Reynisfjara: The Black Sand Beach
This black pebble beach with massive basalt columns is world-famous but although the scenery is amazing, my favorite part about this site is the legend that goes along with it. Icelandic culture is full of myths and legends, and according to one of these stories, the massive stacks just off the shoreline were once trolls. The legend tells that two trolls were caught by the sun fishing just off the shoreline, and were turned to stone and remain there to this day.
This is definitely an awesome place to explore and take photos but it’s important to note that the tide and undercurrent are incredibly strong here, so stay well away from the shoreline. The waves come high and can be quite unpredictable- I got a bit too close and ended up soaking my feet in the frigid surf while taking a photo.
Another stunning waterfall, Sejalandsfoss sadly doesn’t come with legends of hidden treasure, but you can walk behind it! The path is usually closed in winter due to icy conditions, however was open for exploring during my visit. While the view wasn’t as pretty as those found on google images (mainly because of the grey sky) it was still an awesome experience. If you decided to go behind, be careful as it is very slippery, and prepare to get quite wet.
If you don’t want to walk behind, head to the small bridge across the river in front. It’s a perfect place to take photos and far enough away that the dozens of people walking behind the falls barely show in your pictures.

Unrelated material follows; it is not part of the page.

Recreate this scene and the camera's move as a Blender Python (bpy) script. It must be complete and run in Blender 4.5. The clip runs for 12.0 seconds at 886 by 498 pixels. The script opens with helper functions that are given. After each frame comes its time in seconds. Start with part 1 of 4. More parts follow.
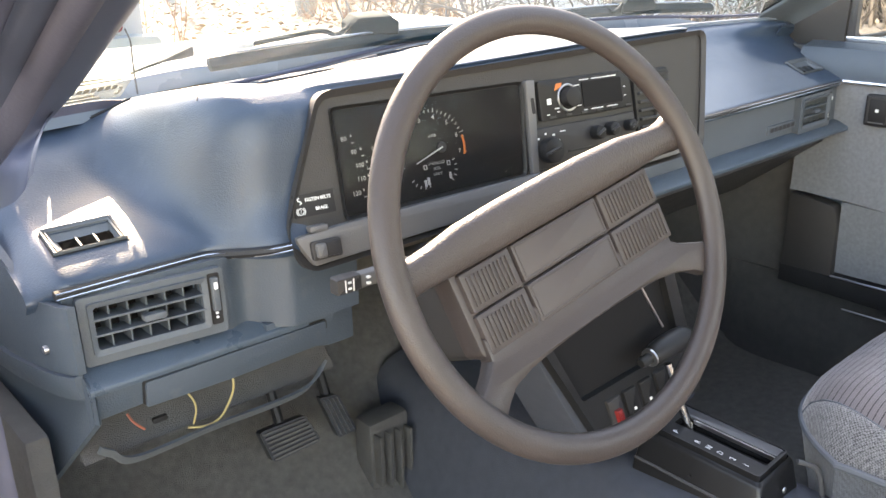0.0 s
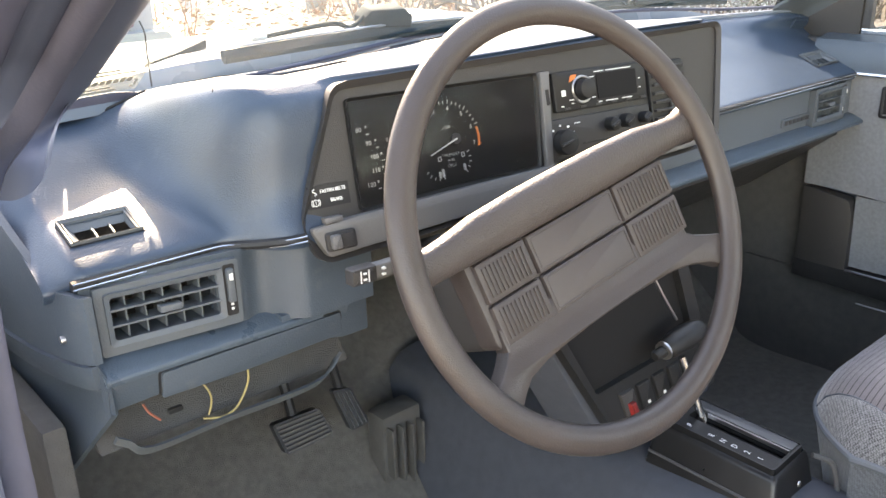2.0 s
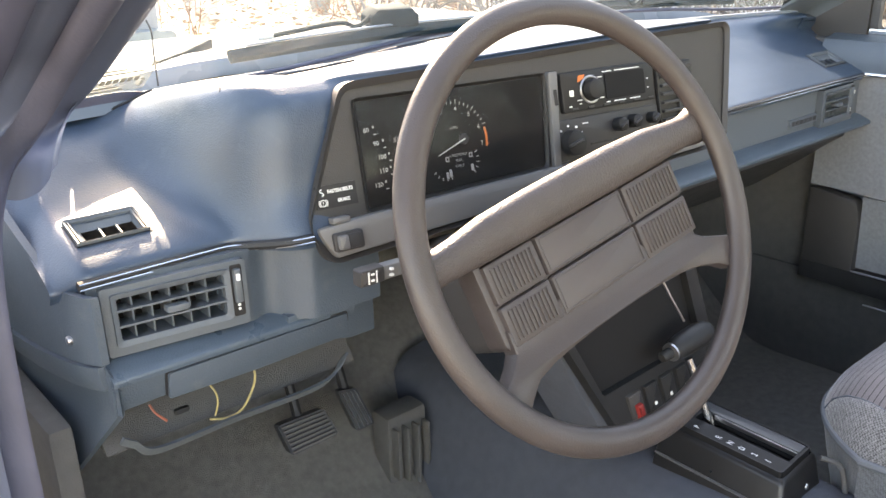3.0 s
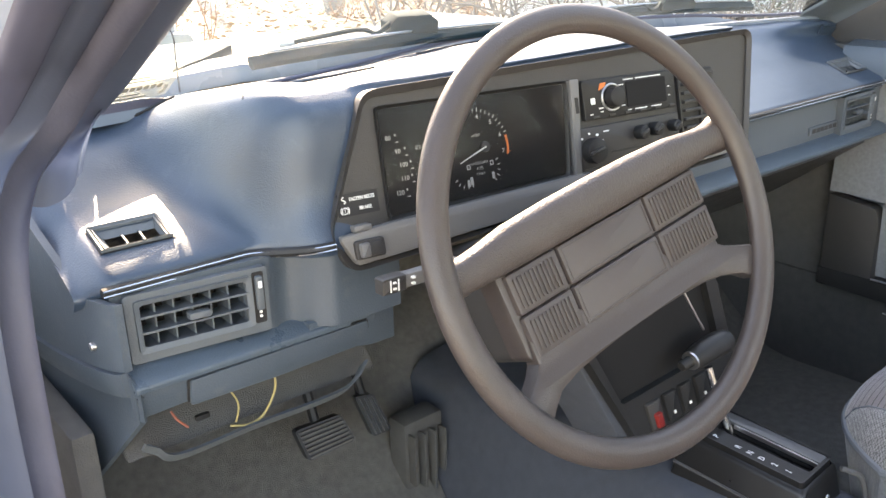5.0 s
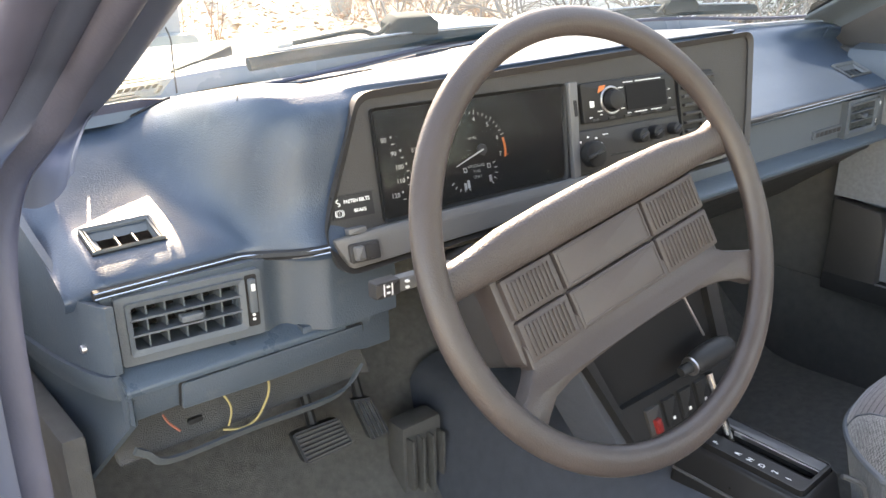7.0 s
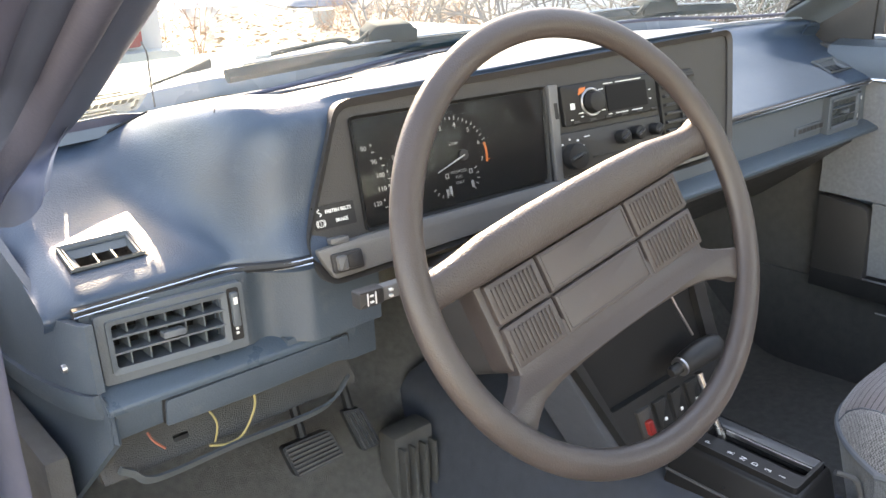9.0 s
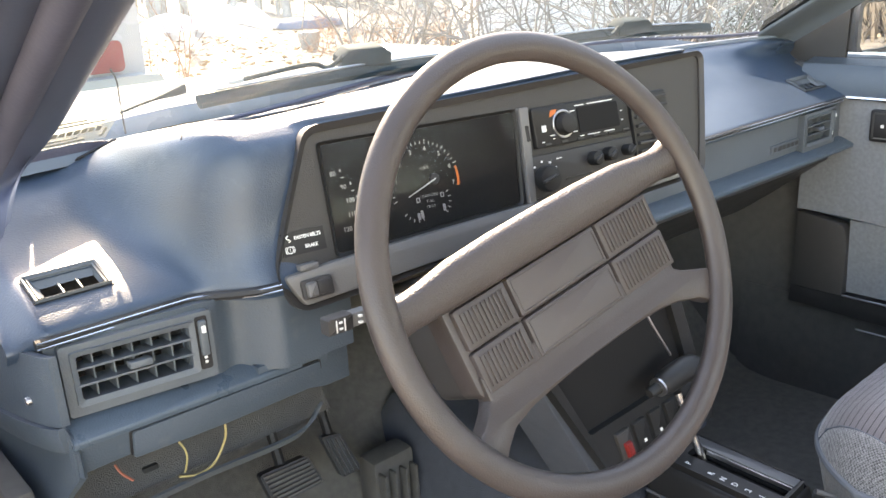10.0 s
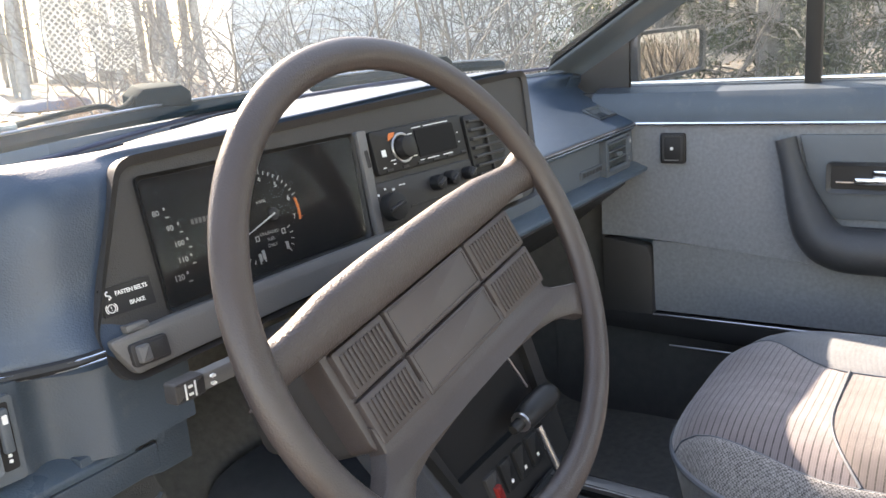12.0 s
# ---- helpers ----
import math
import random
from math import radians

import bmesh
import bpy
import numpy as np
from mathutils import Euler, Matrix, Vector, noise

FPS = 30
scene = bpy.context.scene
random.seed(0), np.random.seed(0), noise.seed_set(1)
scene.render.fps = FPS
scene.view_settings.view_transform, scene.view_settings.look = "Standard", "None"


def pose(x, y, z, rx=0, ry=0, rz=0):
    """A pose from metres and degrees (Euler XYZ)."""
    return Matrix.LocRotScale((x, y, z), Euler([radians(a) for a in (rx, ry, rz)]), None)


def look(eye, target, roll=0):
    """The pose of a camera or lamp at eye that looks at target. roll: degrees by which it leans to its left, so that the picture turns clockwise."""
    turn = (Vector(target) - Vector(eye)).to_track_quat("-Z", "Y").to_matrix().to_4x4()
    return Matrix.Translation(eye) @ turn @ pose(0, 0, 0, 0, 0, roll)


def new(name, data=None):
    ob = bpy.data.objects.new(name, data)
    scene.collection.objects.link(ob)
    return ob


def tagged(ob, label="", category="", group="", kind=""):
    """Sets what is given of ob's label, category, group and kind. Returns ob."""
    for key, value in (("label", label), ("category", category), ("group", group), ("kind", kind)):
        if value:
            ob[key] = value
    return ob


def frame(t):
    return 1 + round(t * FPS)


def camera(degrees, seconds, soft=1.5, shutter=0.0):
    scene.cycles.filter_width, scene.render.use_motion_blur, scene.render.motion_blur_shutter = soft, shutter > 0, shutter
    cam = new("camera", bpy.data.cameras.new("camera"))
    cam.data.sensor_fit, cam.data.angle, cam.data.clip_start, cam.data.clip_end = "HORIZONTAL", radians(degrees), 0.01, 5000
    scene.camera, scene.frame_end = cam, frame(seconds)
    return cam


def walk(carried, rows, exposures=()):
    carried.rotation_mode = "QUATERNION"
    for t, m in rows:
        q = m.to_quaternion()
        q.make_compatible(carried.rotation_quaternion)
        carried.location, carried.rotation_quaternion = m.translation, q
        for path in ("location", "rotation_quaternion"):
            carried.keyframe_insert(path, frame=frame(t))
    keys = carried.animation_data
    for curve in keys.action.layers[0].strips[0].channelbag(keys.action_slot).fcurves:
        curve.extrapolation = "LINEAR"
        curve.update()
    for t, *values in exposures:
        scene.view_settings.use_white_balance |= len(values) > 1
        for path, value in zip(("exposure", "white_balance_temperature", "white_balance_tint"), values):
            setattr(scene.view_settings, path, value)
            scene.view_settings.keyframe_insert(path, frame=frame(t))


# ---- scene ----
cam = camera(54.7, 12.0)
PATH = [
    (0, (-0.515, -0.41, 1.041), (0.722, 1.003, 0.354), -1.4),
    (0.5, (-0.515, -0.408, 1.04), (0.719, 1.008, 0.352), -1.4),
    (1, (-0.518, -0.406, 1.037), (0.71, 1.013, 0.346), -1.5),
    (1.5, (-0.521, -0.407, 1.036), (0.703, 1.015, 0.343), -1.6),
    (2, (-0.519, -0.407, 1.037), (0.7, 1.018, 0.342), -1.6),
    (2.5, (-0.52, -0.404, 1.036), (0.696, 1.023, 0.339), -1.5),
    (4.5, (-0.518, -0.398, 1.042), (0.683, 1.045, 0.353), -1.7),
    (5, (-0.524, -0.395, 1.041), (0.67, 1.055, 0.352), -1.5),
    (5.5, (-0.521, -0.398, 1.04), (0.669, 1.054, 0.351), -1.4),
    (6, (-0.518, -0.398, 1.039), (0.668, 1.058, 0.352), -1.4),
    (6.5, (-0.515, -0.396, 1.04), (0.668, 1.063, 0.355), -1.3),
    (8.5, (-0.508, -0.395, 1.039), (0.684, 1.06, 0.36), -1.9),
    (9, (-0.505, -0.395, 1.037), (0.7, 1.054, 0.369), -2.8),
    (9.5, (-0.496, -0.402, 1.037), (0.724, 1.044, 0.387), -3.1),
    (10, (-0.49, -0.401, 1.039), (0.746, 1.041, 0.412), -3.3),
    (10.5, (-0.502, -0.379, 1.051), (0.747, 1.067, 0.457), -3.6),
    (11, (-0.523, -0.335, 1.072), (0.874, 1.009, 0.58), -3.1),
    (11.5, (-0.548, -0.317, 1.05), (1.039, 0.793, 0.55), -3.8),
    (12, (-0.482, -0.304, 0.992), (1.127, 0.769, 0.483), -4.7),
]
walk(cam, [(t, look(eye, target, roll)) for t, eye, target, roll in PATH], [(0, 3.3, 9900, 19), (10, 3.27, 9700, 18), (11, 2.88, 9200, 18), (12, 2.74, 9100, 19)])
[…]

As mentioned earlier, I had an awesome driver (thanks Bogi!) who made a few extra stops along the way for us to take photos. Including the glacier which holds the now world-famous volcano Eyjafjallajökull (E15), which erupted in 2010 and caused flight cancellations across Europe.
We also stopped along the side of the road to take a peek at this traditional method of using natural caves at storage areas, and to learn about the old Icelandic houses; made of rocks and turf; can you spot it (in front of the barn, to the left- you can see a window and door).
Our day ended up being about 9.5 hours from pick up (around 9am) to drop off (about 6:30pm). It was fun, entertaining, and educational. Despite the grey skies, the south coast of Iceland was absolutely beautiful, and a must visit for anyone coming to Iceland.
We were guests if Bustravel Iceland for the South Coast tour, however all opinions (as always) are my own.